Value of claim in the former Quindell’s legal battle is also revealed
Watchstone has put its capital return to shareholders on hold until its claim with Australian personal injury law firm Slater and Gordon is resolved.
Watchstone says it has been told by Slater and Gordon that the legal action has a prospect of success.
But the firm continues to deny that the warranty claim have any merit and added it would defend the claims robustly if proceedings are brought.
In September this year Slater and Gordon launched a legal action against Watchstone under the share purchase agreement for the professional services division (PSD) it bought from Watchstone, formerly Quindell in June 2015 for £637m.
When the PSD deal was struck, £50m of the purchase price was held in escrow in case of any claims.
The money will continue to be held in escrow until the claim is resolved.
Watchstone said: “[The company] has received a copy of the opinion, which states that a warranty claim presented by Slater and Gordon has on balance a prospect of success and that, if successful, such claim would be likely to have a value of £53m.

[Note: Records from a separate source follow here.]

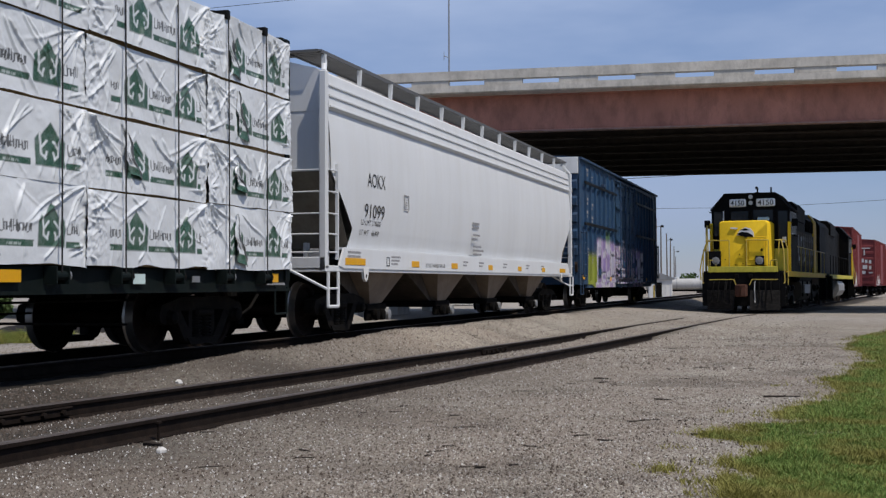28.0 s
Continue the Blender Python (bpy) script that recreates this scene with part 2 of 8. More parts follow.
    blue_box=material("blue_plastic", (0.04, 0.11, 0.34), 0.5, dirt_amt=0.2),
)


def glass(name, tint):
    m = bpy.data.materials.new(name)
    m.use_nodes = True
    b = m.node_tree.nodes["Principled BSDF"]
    b.inputs["Base Color"].default_value = (*tint, 1)
    b.inputs["Roughness"].default_value = 0.06
    b.inputs["Specular IOR Level"].default_value = 0.22
    return m


M["glass"] = glass("dark_tinted_glass", (0.012, 0.016, 0.02))
M["side_glass"] = glass("dusty_dark_glass", (0.006, 0.007, 0.008))
M["side_glass"].node_tree.nodes["Principled BSDF"].inputs["Roughness"].default_value = 0.45
M["lamp_glass"] = glass("clear_lamp_glass", (0.55, 0.56, 0.54))
M["lens"] = glass("headlight_lens", (0.2, 0.2, 0.19))


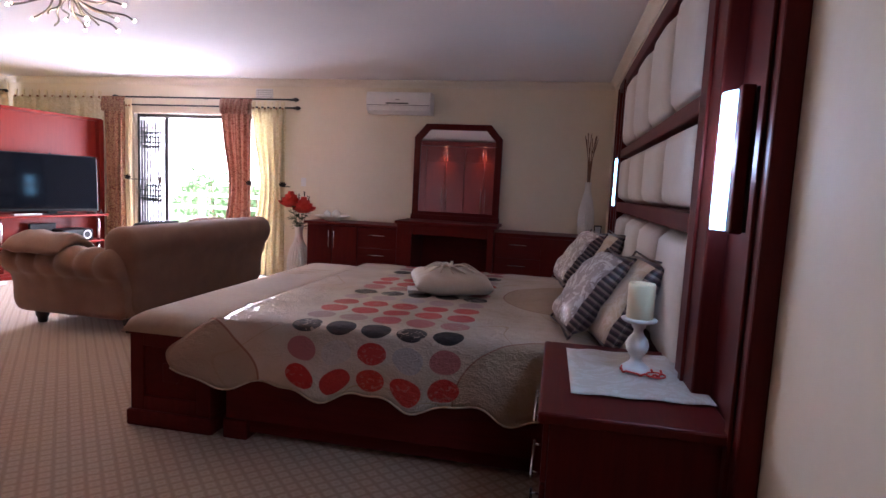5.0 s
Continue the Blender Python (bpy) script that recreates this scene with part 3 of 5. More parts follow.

Accordingly, £50m is to be retained in the warranty escrow account until the warranty claim is resolved.
“The Opinion is solely for the purpose of determining whether the warranty escrow may be released to Watchstone at this time. It does not pre-judge the outcome of any legal proceedings. Watchstone remains satisfied that the warranty claim has no merit and will defend it robustly if proceedings are brought.”
As of 25 November 2016, Watchstone had cash of £83.1m (excluding the warranty escrow).